WORK TO COMPLETE:
Repeat the listing exactly as given, omitting every image.

PROVIDED MATERIAL:
:::

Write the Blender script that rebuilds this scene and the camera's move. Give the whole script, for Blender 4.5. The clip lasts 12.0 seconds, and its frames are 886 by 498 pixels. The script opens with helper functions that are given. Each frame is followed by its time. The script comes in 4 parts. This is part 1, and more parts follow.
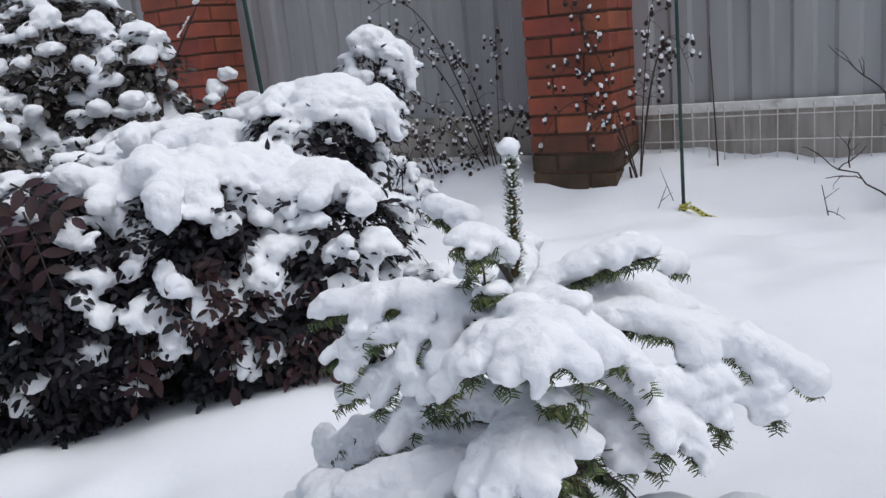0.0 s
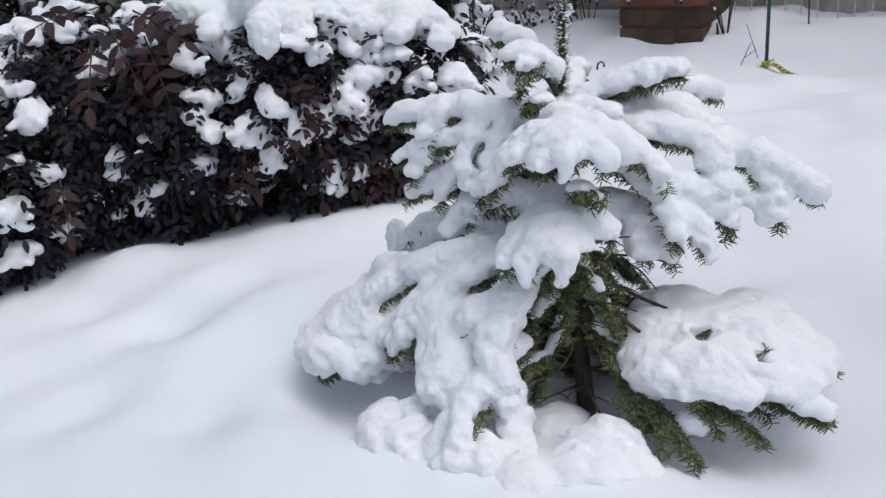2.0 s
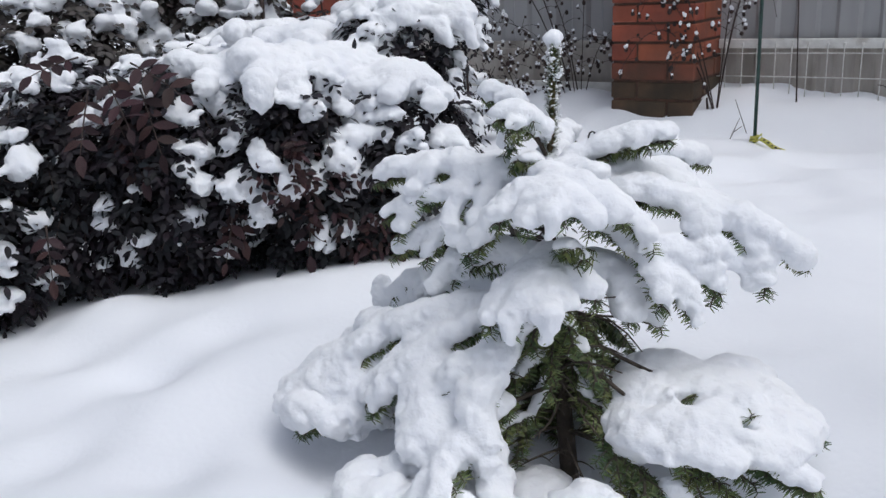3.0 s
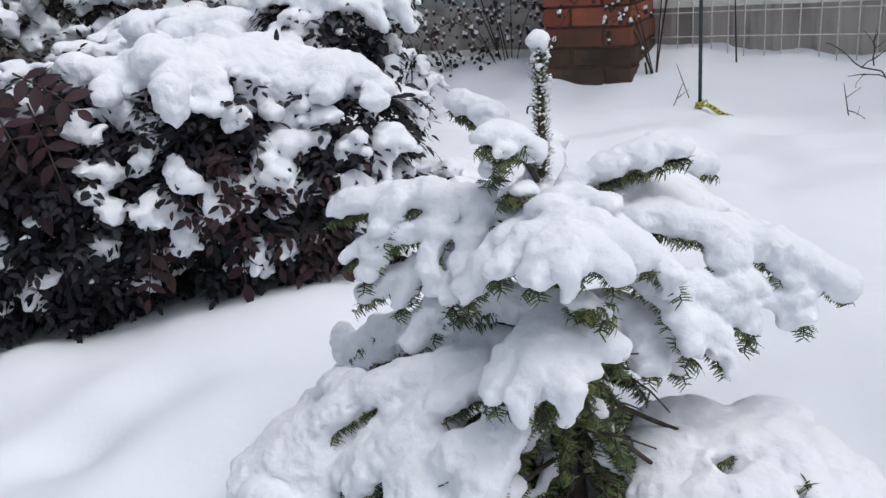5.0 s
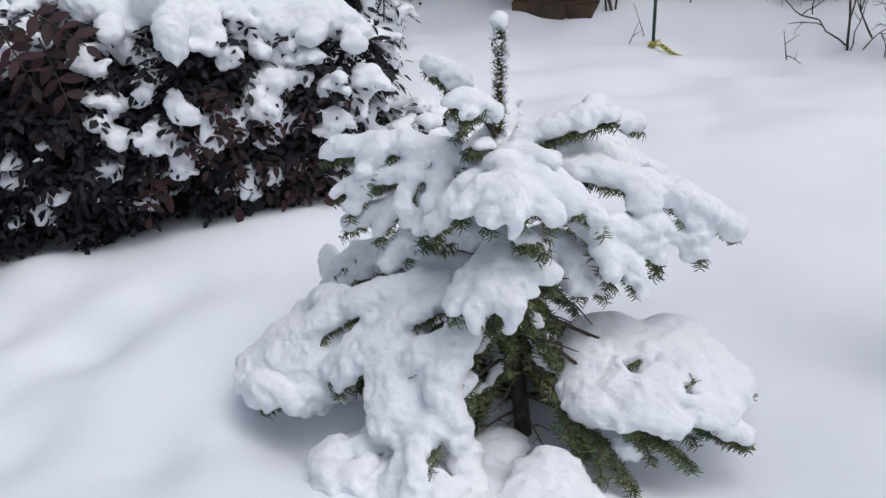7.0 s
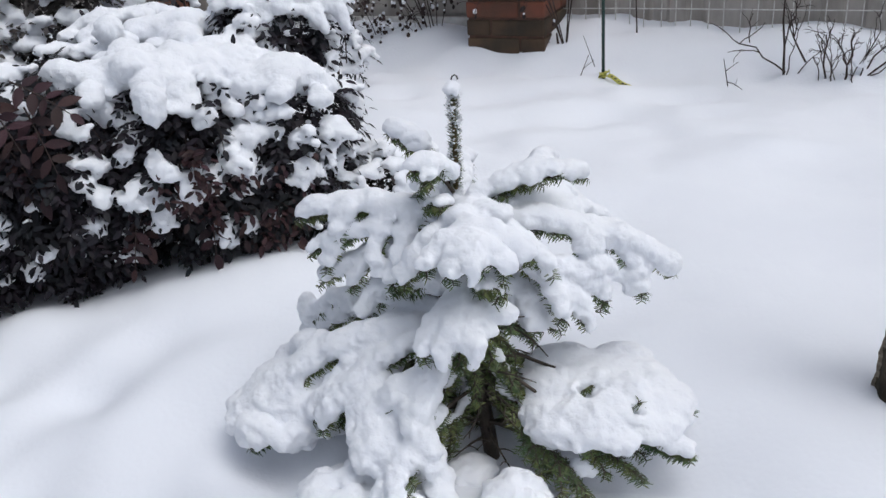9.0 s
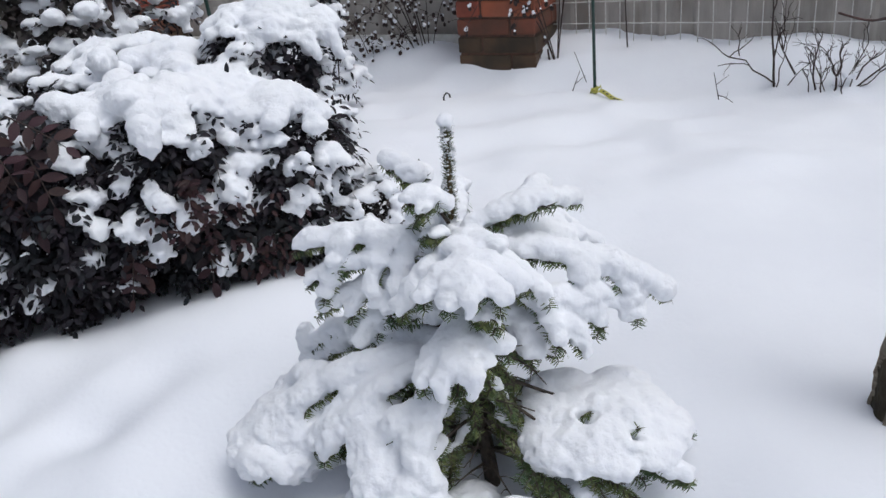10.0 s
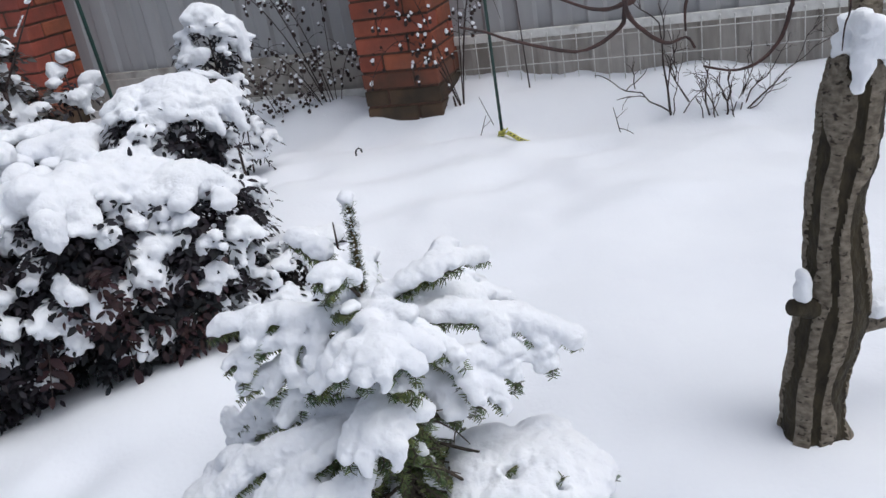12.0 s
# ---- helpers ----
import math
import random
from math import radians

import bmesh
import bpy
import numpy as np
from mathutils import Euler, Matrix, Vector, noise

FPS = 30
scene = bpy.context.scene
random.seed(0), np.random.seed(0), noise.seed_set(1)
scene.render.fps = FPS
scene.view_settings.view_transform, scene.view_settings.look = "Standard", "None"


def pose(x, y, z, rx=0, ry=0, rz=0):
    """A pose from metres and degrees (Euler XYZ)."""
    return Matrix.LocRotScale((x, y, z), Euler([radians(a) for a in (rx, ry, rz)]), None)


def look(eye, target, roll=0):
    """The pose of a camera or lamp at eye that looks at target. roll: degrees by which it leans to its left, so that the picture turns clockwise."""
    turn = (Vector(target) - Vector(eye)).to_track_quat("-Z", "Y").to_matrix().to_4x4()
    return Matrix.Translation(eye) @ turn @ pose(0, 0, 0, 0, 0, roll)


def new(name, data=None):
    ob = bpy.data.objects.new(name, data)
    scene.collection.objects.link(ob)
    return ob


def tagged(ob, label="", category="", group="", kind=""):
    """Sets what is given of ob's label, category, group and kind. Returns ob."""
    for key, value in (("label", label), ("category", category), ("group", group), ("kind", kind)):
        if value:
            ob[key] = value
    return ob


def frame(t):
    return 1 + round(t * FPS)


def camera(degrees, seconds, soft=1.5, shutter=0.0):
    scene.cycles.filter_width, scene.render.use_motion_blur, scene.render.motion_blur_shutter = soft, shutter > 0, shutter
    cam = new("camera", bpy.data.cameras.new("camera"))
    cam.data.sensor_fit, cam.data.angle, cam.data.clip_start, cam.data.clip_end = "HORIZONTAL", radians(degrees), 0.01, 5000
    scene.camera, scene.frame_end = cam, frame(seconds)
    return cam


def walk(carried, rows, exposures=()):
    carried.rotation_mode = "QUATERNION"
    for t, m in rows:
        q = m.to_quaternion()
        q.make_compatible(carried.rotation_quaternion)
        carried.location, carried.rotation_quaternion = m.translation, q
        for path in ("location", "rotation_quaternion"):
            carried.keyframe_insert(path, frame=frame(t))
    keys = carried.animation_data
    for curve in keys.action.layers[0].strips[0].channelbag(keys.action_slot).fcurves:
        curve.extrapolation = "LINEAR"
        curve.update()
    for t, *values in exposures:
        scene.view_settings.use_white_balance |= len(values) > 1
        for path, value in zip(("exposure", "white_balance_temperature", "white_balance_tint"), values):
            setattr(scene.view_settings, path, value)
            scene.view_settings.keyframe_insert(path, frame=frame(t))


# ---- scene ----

:::

PROBLEM SOLUTION:
Write the Blender script that rebuilds this scene and the camera's move. Give the whole script, for Blender 4.5. The clip lasts 12.0 seconds, and its frames are 886 by 498 pixels. The script opens with helper functions that are given. Each frame is followed by its time. The script comes in 4 parts. This is part 1, and more parts follow.
0.0 s
2.0 s
3.0 s
5.0 s
7.0 s
9.0 s
10.0 s
12.0 s
# ---- helpers ----
import math
import random
from math import radians

import bmesh
import bpy
import numpy as np
from mathutils import Euler, Matrix, Vector, noise

FPS = 30
scene = bpy.context.scene
random.seed(0), np.random.seed(0), noise.seed_set(1)
scene.render.fps = FPS
scene.view_settings.view_transform, scene.view_settings.look = "Standard", "None"


def pose(x, y, z, rx=0, ry=0, rz=0):
    """A pose from metres and degrees (Euler XYZ)."""
    return Matrix.LocRotScale((x, y, z), Euler([radians(a) for a in (rx, ry, rz)]), None)


def look(eye, target, roll=0):
    """The pose of a camera or lamp at eye that looks at target. roll: degrees by which it leans to its left, so that the picture turns clockwise."""
    turn = (Vector(target) - Vector(eye)).to_track_quat("-Z", "Y").to_matrix().to_4x4()
    return Matrix.Translation(eye) @ turn @ pose(0, 0, 0, 0, 0, roll)


def new(name, data=None):
    ob = bpy.data.objects.new(name, data)
    scene.collection.objects.link(ob)
    return ob


def tagged(ob, label="", category="", group="", kind=""):
    """Sets what is given of ob's label, category, group and kind. Returns ob."""
    for key, value in (("label", label), ("category", category), ("group", group), ("kind", kind)):
        if value:
            ob[key] = value
    return ob


def frame(t):
    return 1 + round(t * FPS)


def camera(degrees, seconds, soft=1.5, shutter=0.0):
    scene.cycles.filter_width, scene.render.use_motion_blur, scene.render.motion_blur_shutter = soft, shutter > 0, shutter
    cam = new("camera", bpy.data.cameras.new("camera"))
    cam.data.sensor_fit, cam.data.angle, cam.data.clip_start, cam.data.clip_end = "HORIZONTAL", radians(degrees), 0.01, 5000
    scene.camera, scene.frame_end = cam, frame(seconds)
    return cam


def walk(carried, rows, exposures=()):
    carried.rotation_mode = "QUATERNION"
    for t, m in rows:
        q = m.to_quaternion()
        q.make_compatible(carried.rotation_quaternion)
        carried.location, carried.rotation_quaternion = m.translation, q
        for path in ("location", "rotation_quaternion"):
            carried.keyframe_insert(path, frame=frame(t))
    keys = carried.animation_data
    for curve in keys.action.layers[0].strips[0].channelbag(keys.action_slot).fcurves:
        curve.extrapolation = "LINEAR"
        curve.update()
    for t, *values in exposures:
        scene.view_settings.use_white_balance |= len(values) > 1
        for path, value in zip(("exposure", "white_balance_temperature", "white_balance_tint"), values):
            setattr(scene.view_settings, path, value)
            scene.view_settings.keyframe_insert(path, frame=frame(t))


# ---- scene ----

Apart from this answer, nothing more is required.